I think it’s safe to say most of us slack on cleaning duties every once in a while. For some of us, we slack most of the time, right? How dusty is your living room right now? (This isn’t a guilt trip – so don’t worry.) Now just imagine all the dust that is sitting up in your attic. That dust has the potential to get into your air conditioning system and affect your home’s indoor air quality.
Thankfully there are several things you can do to keep this from happening. First of all, much of this can be avoided by making sure your air ducts in the attic are properly sealed. This will keep the dust from getting sucked into the air stream. There’s a simple way to check this without going up into the attic. If you notice a film of dust on the ledges or cutouts of your doors, your ducts are not properly sealed.
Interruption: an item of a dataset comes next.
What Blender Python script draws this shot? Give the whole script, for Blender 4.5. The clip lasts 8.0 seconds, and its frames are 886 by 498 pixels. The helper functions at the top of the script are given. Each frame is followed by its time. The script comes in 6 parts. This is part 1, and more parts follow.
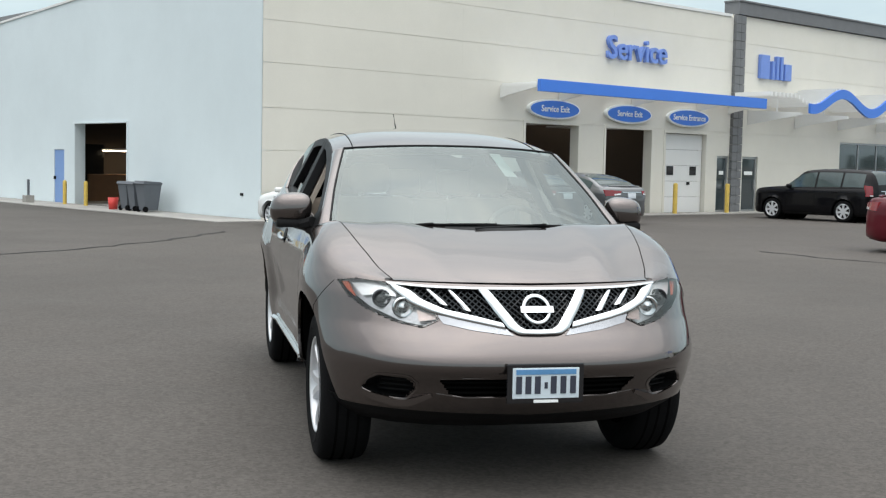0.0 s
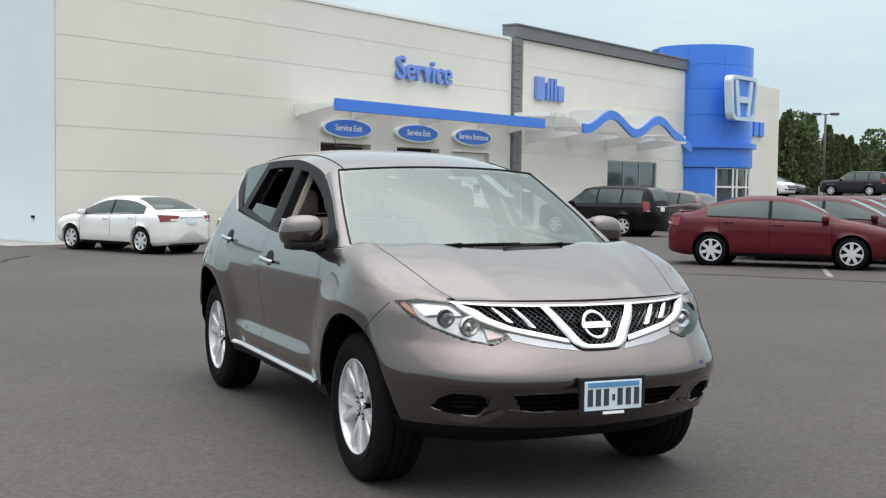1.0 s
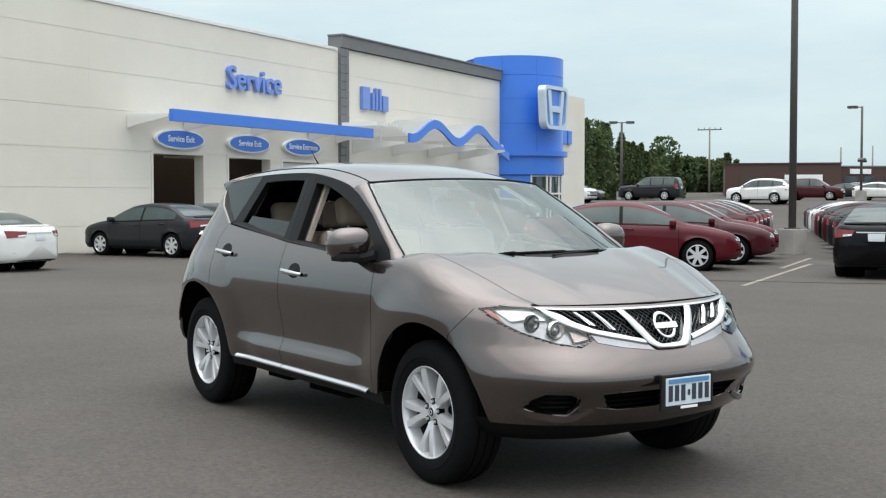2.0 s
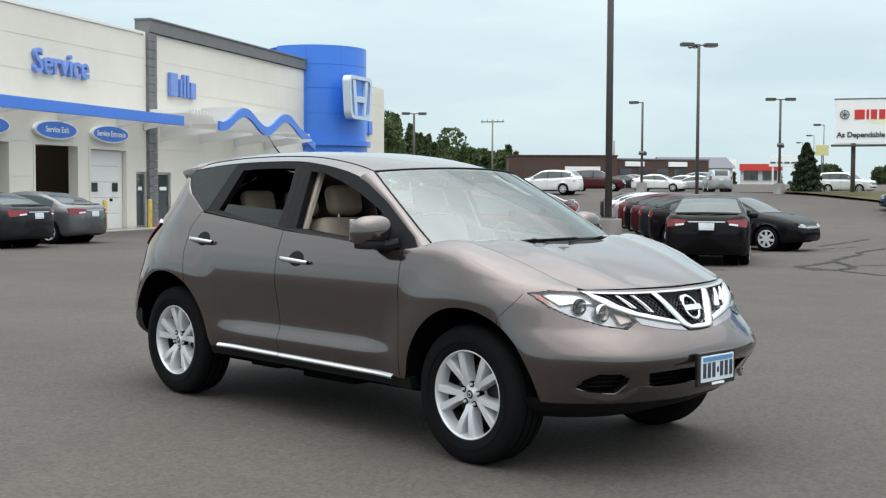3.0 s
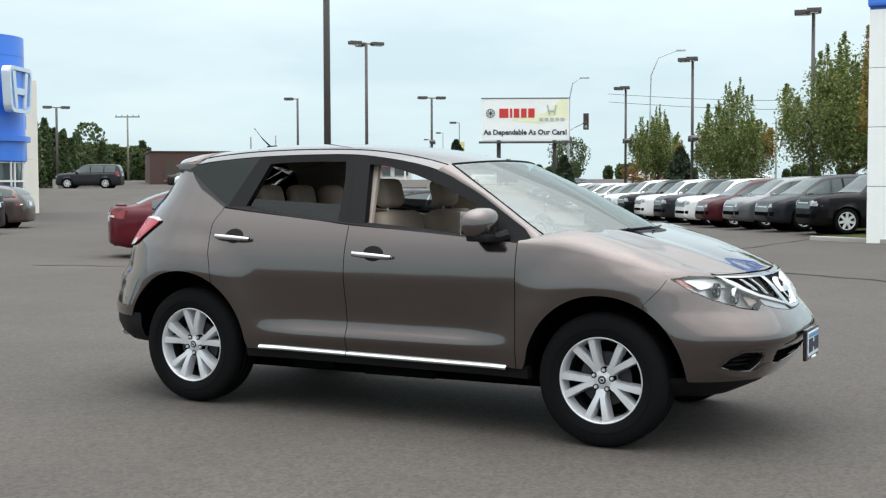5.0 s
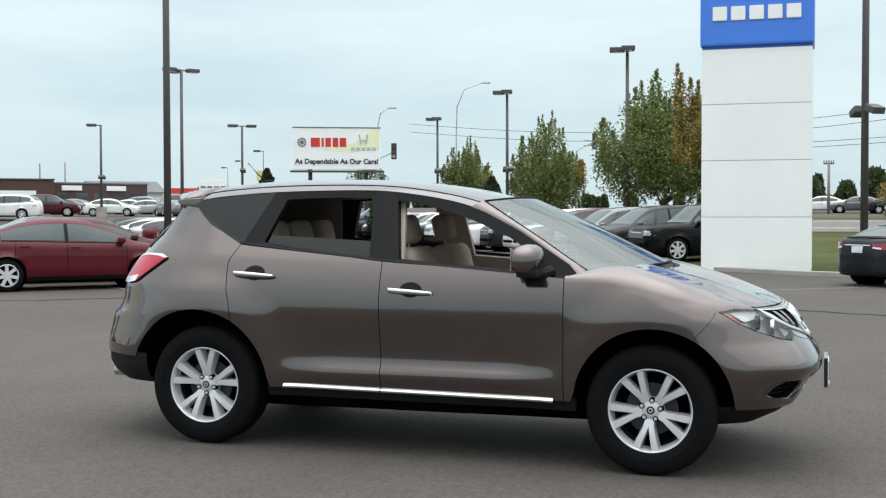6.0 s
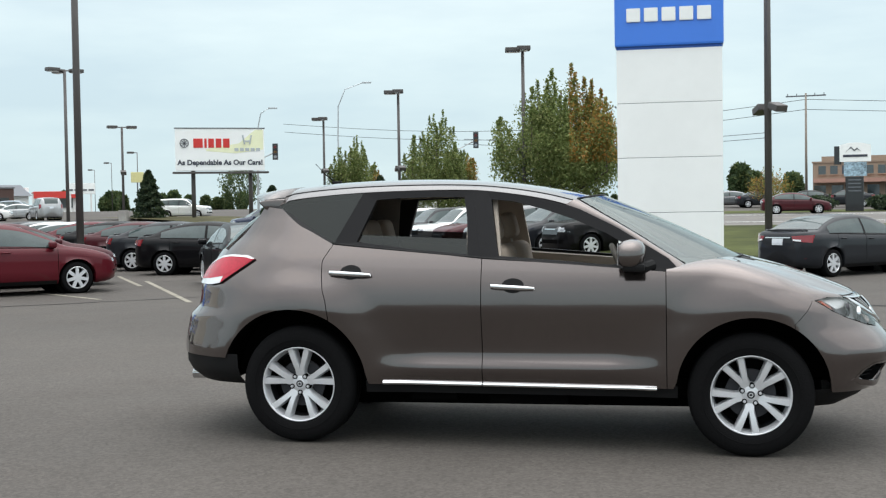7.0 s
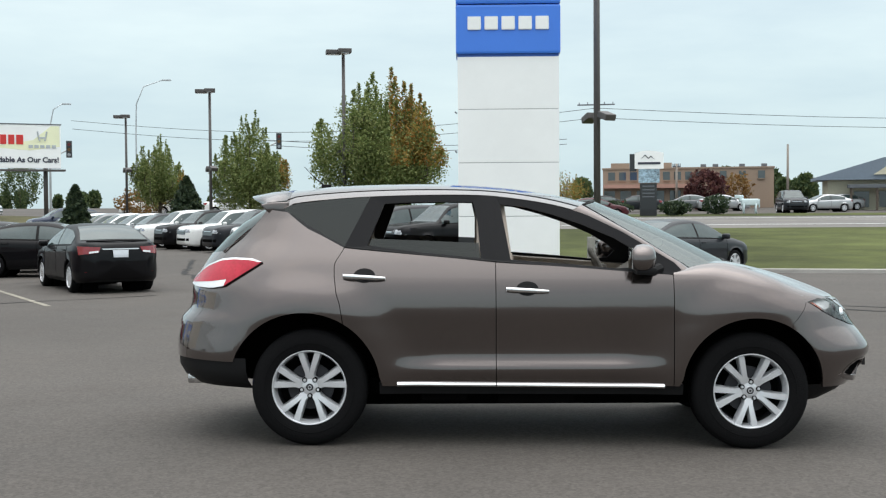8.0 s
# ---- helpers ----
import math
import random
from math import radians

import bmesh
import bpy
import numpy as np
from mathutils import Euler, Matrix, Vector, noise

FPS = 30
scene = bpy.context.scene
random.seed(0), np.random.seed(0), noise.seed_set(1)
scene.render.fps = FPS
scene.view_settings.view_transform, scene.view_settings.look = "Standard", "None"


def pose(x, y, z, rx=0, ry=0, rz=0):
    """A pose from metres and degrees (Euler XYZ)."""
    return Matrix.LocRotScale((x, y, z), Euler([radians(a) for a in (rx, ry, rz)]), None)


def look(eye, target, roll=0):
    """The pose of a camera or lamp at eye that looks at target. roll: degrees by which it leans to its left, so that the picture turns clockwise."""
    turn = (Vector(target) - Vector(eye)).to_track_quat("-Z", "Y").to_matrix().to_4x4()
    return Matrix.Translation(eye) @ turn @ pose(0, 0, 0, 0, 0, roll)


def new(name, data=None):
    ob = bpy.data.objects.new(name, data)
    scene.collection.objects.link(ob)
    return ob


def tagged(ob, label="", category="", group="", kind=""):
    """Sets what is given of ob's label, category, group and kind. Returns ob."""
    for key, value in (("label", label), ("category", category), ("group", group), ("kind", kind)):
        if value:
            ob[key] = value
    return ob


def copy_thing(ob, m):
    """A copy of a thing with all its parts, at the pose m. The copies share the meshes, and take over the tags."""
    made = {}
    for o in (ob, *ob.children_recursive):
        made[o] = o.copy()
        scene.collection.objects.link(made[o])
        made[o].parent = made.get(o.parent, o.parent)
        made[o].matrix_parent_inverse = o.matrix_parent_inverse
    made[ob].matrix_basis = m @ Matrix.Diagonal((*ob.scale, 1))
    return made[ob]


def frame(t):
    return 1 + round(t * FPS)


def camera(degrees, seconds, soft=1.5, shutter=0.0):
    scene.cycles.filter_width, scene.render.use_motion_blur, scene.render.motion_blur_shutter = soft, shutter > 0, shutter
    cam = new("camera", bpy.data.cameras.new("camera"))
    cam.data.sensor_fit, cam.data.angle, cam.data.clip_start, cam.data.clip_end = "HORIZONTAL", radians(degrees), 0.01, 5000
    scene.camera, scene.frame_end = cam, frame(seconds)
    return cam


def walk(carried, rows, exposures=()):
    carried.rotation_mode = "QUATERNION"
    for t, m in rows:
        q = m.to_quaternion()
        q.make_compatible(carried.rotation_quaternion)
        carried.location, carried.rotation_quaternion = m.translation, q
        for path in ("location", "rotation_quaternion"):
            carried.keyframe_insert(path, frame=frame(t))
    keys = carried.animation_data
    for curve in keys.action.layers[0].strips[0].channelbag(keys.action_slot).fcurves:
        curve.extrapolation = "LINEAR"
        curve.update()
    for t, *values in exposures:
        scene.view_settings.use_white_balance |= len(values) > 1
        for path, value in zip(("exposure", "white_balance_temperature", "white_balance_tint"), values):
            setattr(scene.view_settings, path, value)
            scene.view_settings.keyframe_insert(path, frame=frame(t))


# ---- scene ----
cam = camera(40.0, 8.0, soft=1.25)
walk(cam, [
    (0, pose(7.472, -1.602, 1.474, 86.027, -1.180, 77.436)),
    (0.5, pose(7.308, -2.310, 1.467, 86.456, -1.088, 71.298)),
    (1, pose(7.115, -3.011, 1.465, 87.088, -0.792, 65.543)),
    (1.2, pose(7.034, -3.287, 1.466, 87.437, -0.740, 63.586)),
    (2.3, pose(6.424, -4.704, 1.468, 87.335, -0.021, 52.657)),
    (2.5, pose(6.276, -4.937, 1.468, 87.200, -0.248, 50.578)),
    (3, pose(5.883, -5.516, 1.459, 87.125, -0.263, 45.159)),
    (3.5, pose(5.413, -6.024, 1.439, 86.990, 0.141, 40.329)),
    (4, pose(4.905, -6.476, 1.432, 85.859, 0.131, 35.682)),
    (4.5, pose(4.297, -6.832, 1.419, 86.064, -0.265, 31.476)),
    (4.7, pose(4.058, -6.968, 1.420, 86.494, 0.008, 29.925)),
    (5.8, pose(2.621, -7.667, 1.484, 87.949, -0.028, 19.295)),
    (6, pose(2.353, -7.797, 1.486, 88.285, 0.117, 17.425)),
    (6.5, pose(1.693, -8.088, 1.490, 88.766, -0.233, 14.028)),
    (7, pose(1.011, -8.353, 1.493, 88.199, 0.923, 11.057)),
    (7.5, pose(0.315, -8.523, 1.516, 88.301, 1.501, 6.745)),
    (8, pose(-0.418, -8.651, 1.525, 88.181, 0.402, 0.943)),
], [(0.0, 0.27), (1.0, 0.27), (3.0, 0.37), (3.5, 0.40), (4.0, 0.41), (4.5, 0.50), (5.2, 0.45), (6.0, 0.36), (7.0, 0.39), (7.5, 0.46), (8.0, 0.35)])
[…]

In addition, air filters become key in the fight against dust. Not only should you use the air filter with the highest MERV rating you can find, but you also should change these filters out regularly. In the summer, that’s usually once a month. In the winter, you can go up to three months without changing the filter. However, if you notice it’s dirty, you should probably change the filter out more regularly than that.
The Environmental Protection Agency, or EPA, also has some tips from homeowners regarding preventing dust from getting into your air ducts.
-When you have your heating and air conditioning system serviced (or even when you’re having it looked at), ask the technician to clean the coils and draining pan.
-If you’re having construction work or renovation work done on your home, seal off the supply and return registers and don’t turn your AC or heater on until after you’ve cleaned up all the dust.
-Finally, clean your home regularly. That sounds simple enough, but it helps. Just make sure you vacuum has a high-efficiency filter bag. The last thing you want to do is vacuum – which increases dust in the air – and not have your vacuum collect as much of the dust and dirt as possible.